Bon, c'est classique, les semaines avant Cannes, c'est marée basse. Peu emballé par "L'Ecole des dragueurs" ou "Steppin", je me suis dit pourquoi pas un Wu Xia Pian à la sauce wasabi ? Les extraits me laissaient espérer un version nipponne de "Tigres et Dragons" ou "Le Secret des poignards volants", d'autant plus au vu de l'air de ressemblance entre Yukie Nagama et Zhang Ziyi. Las ! Oscillant entre le ridicule et le grandguignolesque, "Shinobi" souffre en plus d'une narration confuse qui m'a rappelé le premier manga que j'avais lu à l'occidentale...
Dans les films chinois, le spectateur en arrive à trouver normal de voir les personnages marcher au sommet des bambous, tant la façon de filmer et de monter est fluide. Ici, on a l'impression de faire un saut en arrière, non pas au début du shôgunat, mais à l'époque du Club Dorothée et de ses séries cucultes, "Bioman" ou les "Power Rangers". Mêmes personnages grotesques (la palme à la "femme au souffle de poisson", au pays du sushi, ça fait peur, juste devant celle qui se bat à coups de papillons), mêmes déplacements "Oh, il est plus là !!! Ah ben tiens, il est là-haut !!!", même image plate, mal éclairée, avec des erreurs de filtres qui sautent aux yeux.
On est loin aussi de "Ran" ou de "Kagemusha", dont on n'a emprunté que quelques armures ; l'histoire est tirée d'un roman de 1958 de Futaro Yamada, qui lui même a été adapté dans le manga "Basilisk", auquel Shimoyama a été assez fidèle, notamment du point de vue graphique. Cela nous donne des personnages bien plus révélateurs du Japon d'aujourd'hui que de celui de la période d'Edo, à commencer par Gennosuke coiffé comme Jackie Quartz, ou Tenzen avec son look de joueur de heavy metal.

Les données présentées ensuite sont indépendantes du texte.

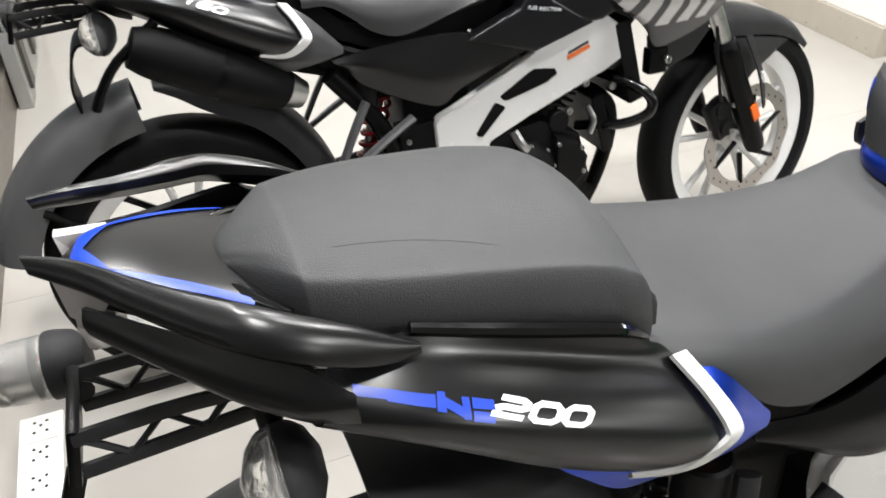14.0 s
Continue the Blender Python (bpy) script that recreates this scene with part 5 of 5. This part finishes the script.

Je ne peux décemment dénoncer la niaiserie des Marvels Comics avec leur Surfeur d'Argent et leurs 4 Fantastiques, et m'extasier devant des histoires toutes aussi ineptes de ninjas cracheurs de flêches ou de guerrière au regard qui tue. "Shinobi" illustre une nouvelle fois combien les effets spéciaux peuvent devenir gênants quand ils ne sont pas au service d'une véritable narration. Ultra-japonais en apparence, ce film est en réalité une manifestation du nivellement et de la mondialisation du cinéma qui produit le même genre de marchandises filmiques aux quatre coins du globe. Mieux vaut aller voir un bon vieux Kitano ou même "Kamikaze Girl" pour avoir un regard réellement dépaysant et original sur le cinéma nippon d'aujourd'hui.